_GIVEN REQUEST:_
Exactly repeat the material, dropping every picture from the copy.
□ □ □ □
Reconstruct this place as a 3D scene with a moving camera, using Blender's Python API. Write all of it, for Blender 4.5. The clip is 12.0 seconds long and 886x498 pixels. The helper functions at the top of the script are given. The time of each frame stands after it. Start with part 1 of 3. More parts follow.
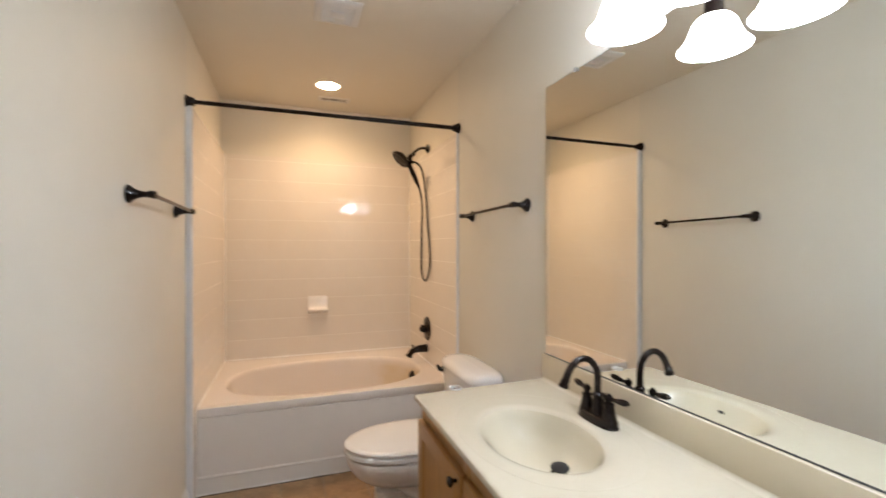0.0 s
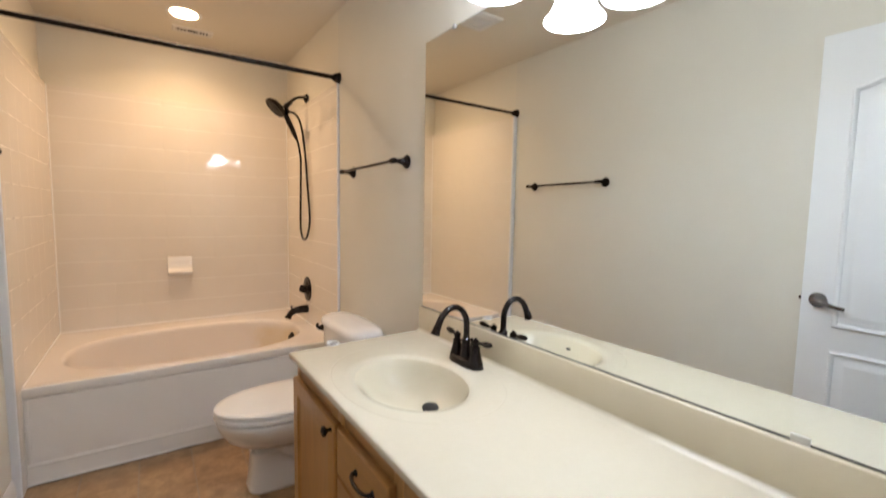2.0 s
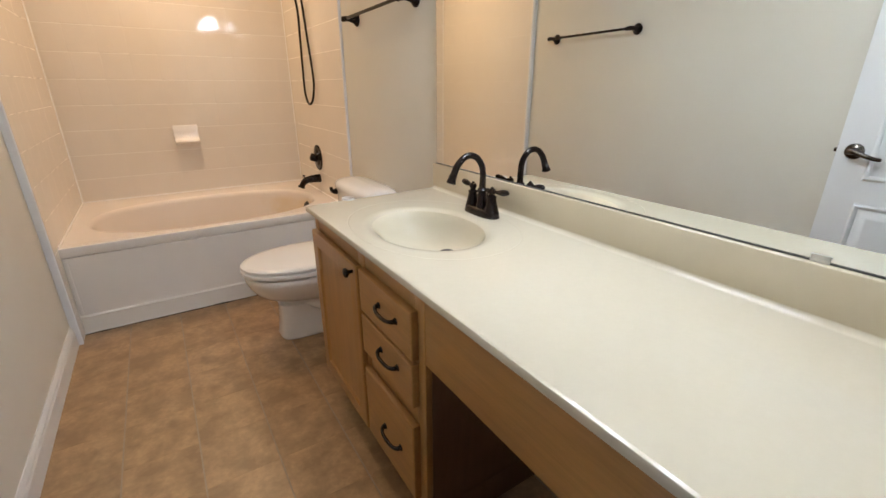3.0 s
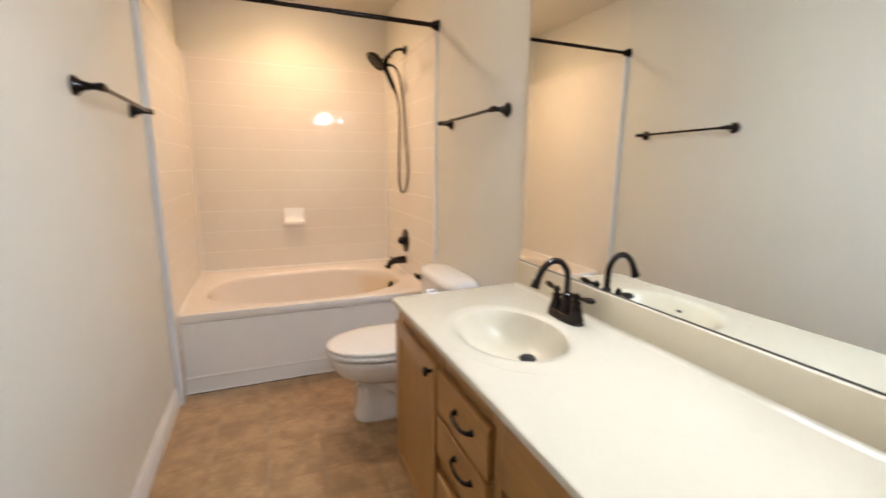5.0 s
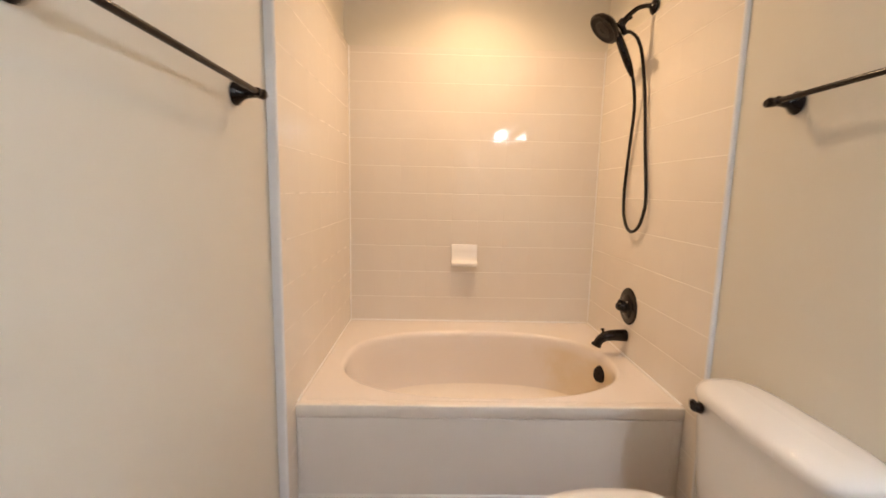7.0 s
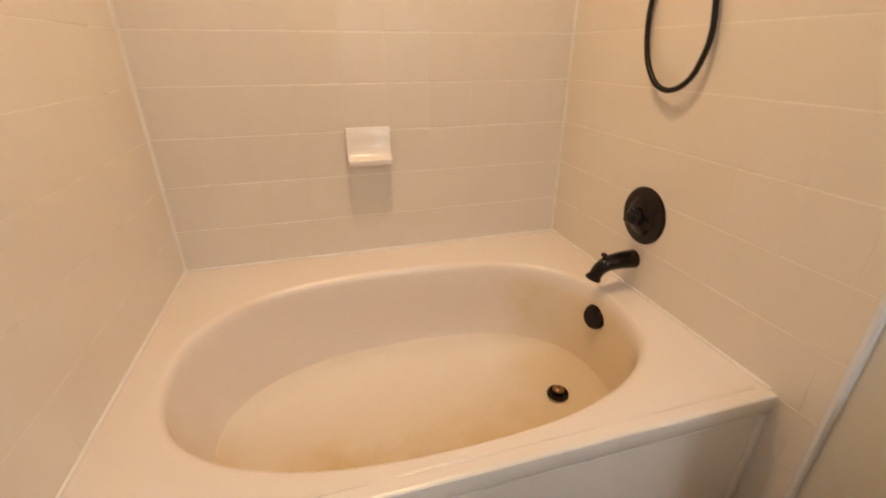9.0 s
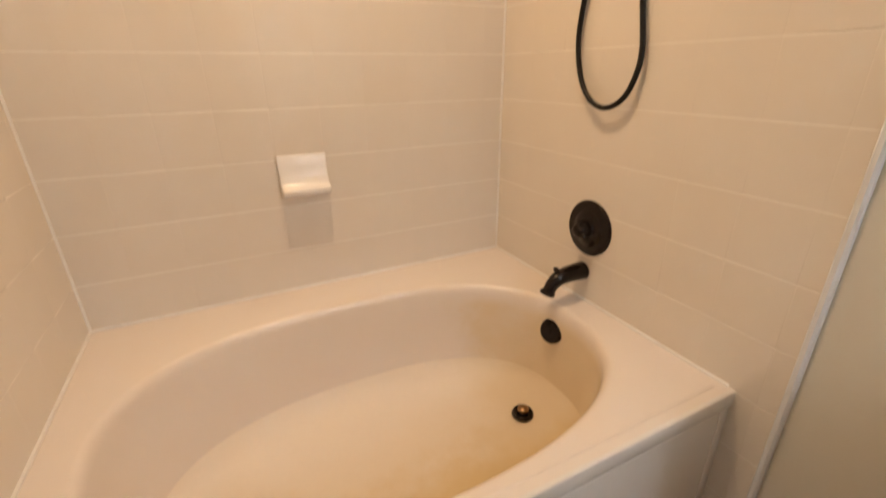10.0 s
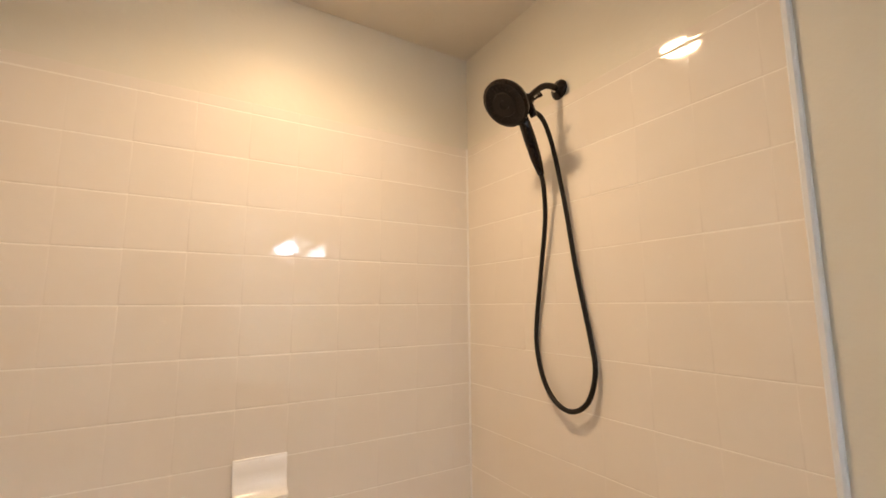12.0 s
□ □ □ □
_SOLUTION:_
Reconstruct this place as a 3D scene with a moving camera, using Blender's Python API. Write all of it, for Blender 4.5. The clip is 12.0 seconds long and 886x498 pixels. The helper functions at the top of the script are given. The time of each frame stands after it. Start with part 1 of 3. More parts follow.
0.0 s
2.0 s
3.0 s
5.0 s
7.0 s
9.0 s
10.0 s
12.0 s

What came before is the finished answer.